## begin Supplied information
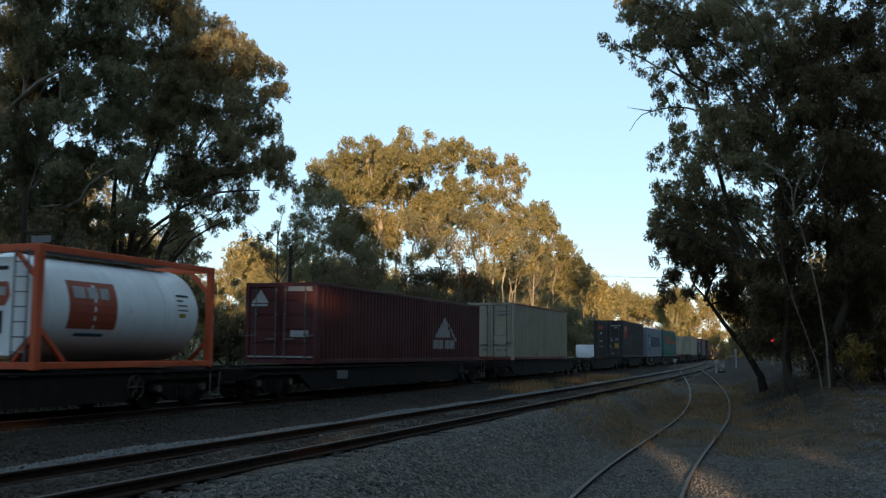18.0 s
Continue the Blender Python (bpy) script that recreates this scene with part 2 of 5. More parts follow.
def build_ground():
    xs = axis([(-3000, -600, 400), (-600, -120, 60), (-120, -40, 8), (-40, -20, 1.5), (-20, 10, 0.4), (10, 40, 3), (40, 200, 20), (200, 3000, 400)])
    ys = axis([(-3000, -500, 500), (-500, -20, 20), (-20, 4, 2), (4, 70, 0.6), (70, 160, 3), (160, 500, 20), (500, 3000, 400)])
    verts, zone = [], []
    for y in ys:
        for x in xs:
            n = noise.noise(Vector((x * 0.5, y * 0.5, 3))) * 0.05 + noise.noise(Vector((x * 1.7, y * 1.7, 9))) * 0.02
            if x > spur_x(y) + 2 and 6 < y < 60:              # lumps of tipped spoil on the bank
                n += 0.10 * noise.noise(Vector((x * 0.8, y * 0.45, 21))) + 0.05 * noise.noise(Vector((x * 2.3, y * 1.4, 33)))
            if abs(x - spur_x(y)) < 2:
                n *= 0.35
            verts.append((x, y, ground_z(x, y) + (n if abs(x) < 40 else n * 4)))
            xm, xl, xsp = main_x(y), loop_x(y), spur_x(y)
            dry = smooth(20, 32, y) * smooth(1.5, 3, x - xl) * (1 - smooth(70, 90, y))
            dry = max(dry, 0.38 * smooth(2.0, 6.0, x + 1.0) * smooth(14, 26, y), smooth(30, 50, abs(x + 8)), 0.6 * smooth(36, 50, y) * smooth(1.8, 2.6, x - xm) * smooth(1.6, 2.4, xl - x))
            green = smooth(3.4, 5.5, xm - x)
            # dark ballast, carried on past the main line to paint in the shade there
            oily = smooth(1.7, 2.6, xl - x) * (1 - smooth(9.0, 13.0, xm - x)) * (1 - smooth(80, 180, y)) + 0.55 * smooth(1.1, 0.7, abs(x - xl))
            # shade on the far yard and beside the bank, put into the colour
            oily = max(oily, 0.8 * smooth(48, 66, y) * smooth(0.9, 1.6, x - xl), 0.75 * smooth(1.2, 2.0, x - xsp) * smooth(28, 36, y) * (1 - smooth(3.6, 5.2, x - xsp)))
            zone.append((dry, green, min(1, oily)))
    w = len(xs)
    faces = [(j * w + i, j * w + i + 1, (j + 1) * w + i + 1, (j + 1) * w + i) for j in range(len(ys) - 1) for i in range(w - 1)]
    m, nt, b = material("gravel_and_dry_grass_ground", 0.95)
    fine = noise_fac(nt, 22, 8, world_space=True, lo=0.35, hi=0.7)
    mid = noise_fac(nt, 1.3, 5, world_space=True)
    grit = noise_fac(nt, 70, 4, world_space=True, lo=0.45, hi=0.72)
    gravel = blend(nt, fine, (0.054, 0.046, 0.038), (0.134, 0.117, 0.100))
    gravel = blend(nt, grit, gravel, (0.033, 0.029, 0.025))
    gravel = blend(nt, mid, gravel, (0.082, 0.066, 0.050))
    co = nt.nodes.new("ShaderNodeNewGeometry")
    for scale, weight in ((34.0, 0.68), (15.0, 0.45)):        # single stones in two sizes
        vo = node(nt, "ShaderNodeTexVoronoi", Scale=scale)
        nt.links.new(co.outputs["Position"], vo.inputs["Vector"])
        bw = nt.nodes.new("ShaderNodeSeparateColor")
        nt.links.new(vo.outputs["Color"], bw.inputs[0])
        rng_ = nt.nodes.new("ShaderNodeMapRange")
        rng_.inputs["To Min"].default_value, rng_.inputs["To Max"].default_value = 1 - weight, 1 + weight * 1.25
        nt.links.new(bw.outputs[0], rng_.inputs["Value"])
        mul = nt.nodes.new("ShaderNodeVectorMath")
        mul.operation = "SCALE"
        nt.links.new(gravel, mul.inputs[0])
        nt.links.new(rng_.outputs[0], mul.inputs["Scale"])
        gravel = mul.outputs[0]
    dirt = blend(nt, fine, (0.070, 0.042, 0.022), (0.150, 0.088, 0.040))
    dirt = blend(nt, mid, dirt, (0.040, 0.031, 0.018))
    lawn = blend(nt, fine, (0.046, 0.050, 0.022), (0.088, 0.086, 0.040))
    lawn = blend(nt, mid, lawn, (0.12, 0.10, 0.05))
    patchy = noise_fac(nt, 0.8, 6, world_space=True, lo=0.3, hi=0.7)
    ballast_shade_tone = blend(nt, fine, (0.016, 0.0115, 0.0085), (0.038, 0.027, 0.019))
    for attr, over in (("dry", dirt), ("green", lawn), ("oily", ballast_shade_tone)):
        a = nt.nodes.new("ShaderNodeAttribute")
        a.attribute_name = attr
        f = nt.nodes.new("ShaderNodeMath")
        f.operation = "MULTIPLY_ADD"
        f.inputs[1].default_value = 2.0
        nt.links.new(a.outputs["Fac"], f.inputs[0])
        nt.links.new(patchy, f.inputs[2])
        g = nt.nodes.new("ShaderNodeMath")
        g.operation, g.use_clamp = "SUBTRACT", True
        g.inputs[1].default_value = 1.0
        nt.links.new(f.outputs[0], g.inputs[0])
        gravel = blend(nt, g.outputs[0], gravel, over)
    nt.links.new(gravel, b.inputs["Base Color"])
    b.inputs["Specular IOR Level"].default_value = 0.1
    relief(nt, b, fine, 0.5, 0.03)
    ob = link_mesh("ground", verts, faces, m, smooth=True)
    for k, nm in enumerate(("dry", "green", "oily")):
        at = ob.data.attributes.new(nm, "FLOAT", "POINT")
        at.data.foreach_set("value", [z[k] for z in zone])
    tagged(ob, "grey gravel yard giving way to dry grass", "ground", kind="structure")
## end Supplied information
_Written problem_.
Give every line back word for word and leave the pictures out.

_Solution to this task_.
18.0 s
Continue the Blender Python (bpy) script that recreates this scene with part 2 of 5. More parts follow.
def build_ground():
    xs = axis([(-3000, -600, 400), (-600, -120, 60), (-120, -40, 8), (-40, -20, 1.5), (-20, 10, 0.4), (10, 40, 3), (40, 200, 20), (200, 3000, 400)])
    ys = axis([(-3000, -500, 500), (-500, -20, 20), (-20, 4, 2), (4, 70, 0.6), (70, 160, 3), (160, 500, 20), (500, 3000, 400)])
    verts, zone = [], []
    for y in ys:
        for x in xs:
            n = noise.noise(Vector((x * 0.5, y * 0.5, 3))) * 0.05 + noise.noise(Vector((x * 1.7, y * 1.7, 9))) * 0.02
            if x > spur_x(y) + 2 and 6 < y < 60:              # lumps of tipped spoil on the bank
                n += 0.10 * noise.noise(Vector((x * 0.8, y * 0.45, 21))) + 0.05 * noise.noise(Vector((x * 2.3, y * 1.4, 33)))
            if abs(x - spur_x(y)) < 2:
                n *= 0.35
            verts.append((x, y, ground_z(x, y) + (n if abs(x) < 40 else n * 4)))
            xm, xl, xsp = main_x(y), loop_x(y), spur_x(y)
            dry = smooth(20, 32, y) * smooth(1.5, 3, x - xl) * (1 - smooth(70, 90, y))
            dry = max(dry, 0.38 * smooth(2.0, 6.0, x + 1.0) * smooth(14, 26, y), smooth(30, 50, abs(x + 8)), 0.6 * smooth(36, 50, y) * smooth(1.8, 2.6, x - xm) * smooth(1.6, 2.4, xl - x))
            green = smooth(3.4, 5.5, xm - x)
            # dark ballast, carried on past the main line to paint in the shade there
            oily = smooth(1.7, 2.6, xl - x) * (1 - smooth(9.0, 13.0, xm - x)) * (1 - smooth(80, 180, y)) + 0.55 * smooth(1.1, 0.7, abs(x - xl))
            # shade on the far yard and beside the bank, put into the colour
            oily = max(oily, 0.8 * smooth(48, 66, y) * smooth(0.9, 1.6, x - xl), 0.75 * smooth(1.2, 2.0, x - xsp) * smooth(28, 36, y) * (1 - smooth(3.6, 5.2, x - xsp)))
            zone.append((dry, green, min(1, oily)))
    w = len(xs)
    faces = [(j * w + i, j * w + i + 1, (j + 1) * w + i + 1, (j + 1) * w + i) for j in range(len(ys) - 1) for i in range(w - 1)]
    m, nt, b = material("gravel_and_dry_grass_ground", 0.95)
    fine = noise_fac(nt, 22, 8, world_space=True, lo=0.35, hi=0.7)
    mid = noise_fac(nt, 1.3, 5, world_space=True)
    grit = noise_fac(nt, 70, 4, world_space=True, lo=0.45, hi=0.72)
    gravel = blend(nt, fine, (0.054, 0.046, 0.038), (0.134, 0.117, 0.100))
    gravel = blend(nt, grit, gravel, (0.033, 0.029, 0.025))
    gravel = blend(nt, mid, gravel, (0.082, 0.066, 0.050))
    co = nt.nodes.new("ShaderNodeNewGeometry")
    for scale, weight in ((34.0, 0.68), (15.0, 0.45)):        # single stones in two sizes
        vo = node(nt, "ShaderNodeTexVoronoi", Scale=scale)
        nt.links.new(co.outputs["Position"], vo.inputs["Vector"])
        bw = nt.nodes.new("ShaderNodeSeparateColor")
        nt.links.new(vo.outputs["Color"], bw.inputs[0])
        rng_ = nt.nodes.new("ShaderNodeMapRange")
        rng_.inputs["To Min"].default_value, rng_.inputs["To Max"].default_value = 1 - weight, 1 + weight * 1.25
        nt.links.new(bw.outputs[0], rng_.inputs["Value"])
        mul = nt.nodes.new("ShaderNodeVectorMath")
        mul.operation = "SCALE"
        nt.links.new(gravel, mul.inputs[0])
        nt.links.new(rng_.outputs[0], mul.inputs["Scale"])
        gravel = mul.outputs[0]
    dirt = blend(nt, fine, (0.070, 0.042, 0.022), (0.150, 0.088, 0.040))
    dirt = blend(nt, mid, dirt, (0.040, 0.031, 0.018))
    lawn = blend(nt, fine, (0.046, 0.050, 0.022), (0.088, 0.086, 0.040))
    lawn = blend(nt, mid, lawn, (0.12, 0.10, 0.05))
    patchy = noise_fac(nt, 0.8, 6, world_space=True, lo=0.3, hi=0.7)
    ballast_shade_tone = blend(nt, fine, (0.016, 0.0115, 0.0085), (0.038, 0.027, 0.019))
    for attr, over in (("dry", dirt), ("green", lawn), ("oily", ballast_shade_tone)):
        a = nt.nodes.new("ShaderNodeAttribute")
        a.attribute_name = attr
        f = nt.nodes.new("ShaderNodeMath")
        f.operation = "MULTIPLY_ADD"
        f.inputs[1].default_value = 2.0
        nt.links.new(a.outputs["Fac"], f.inputs[0])
        nt.links.new(patchy, f.inputs[2])
        g = nt.nodes.new("ShaderNodeMath")
        g.operation, g.use_clamp = "SUBTRACT", True
        g.inputs[1].default_value = 1.0
        nt.links.new(f.outputs[0], g.inputs[0])
        gravel = blend(nt, g.outputs[0], gravel, over)
    nt.links.new(gravel, b.inputs["Base Color"])
    b.inputs["Specular IOR Level"].default_value = 0.1
    relief(nt, b, fine, 0.5, 0.03)
    ob = link_mesh("ground", verts, faces, m, smooth=True)
    for k, nm in enumerate(("dry", "green", "oily")):
        at = ob.data.attributes.new(nm, "FLOAT", "POINT")
        at.data.foreach_set("value", [z[k] for z in zone])
    tagged(ob, "grey gravel yard giving way to dry grass", "ground", kind="structure")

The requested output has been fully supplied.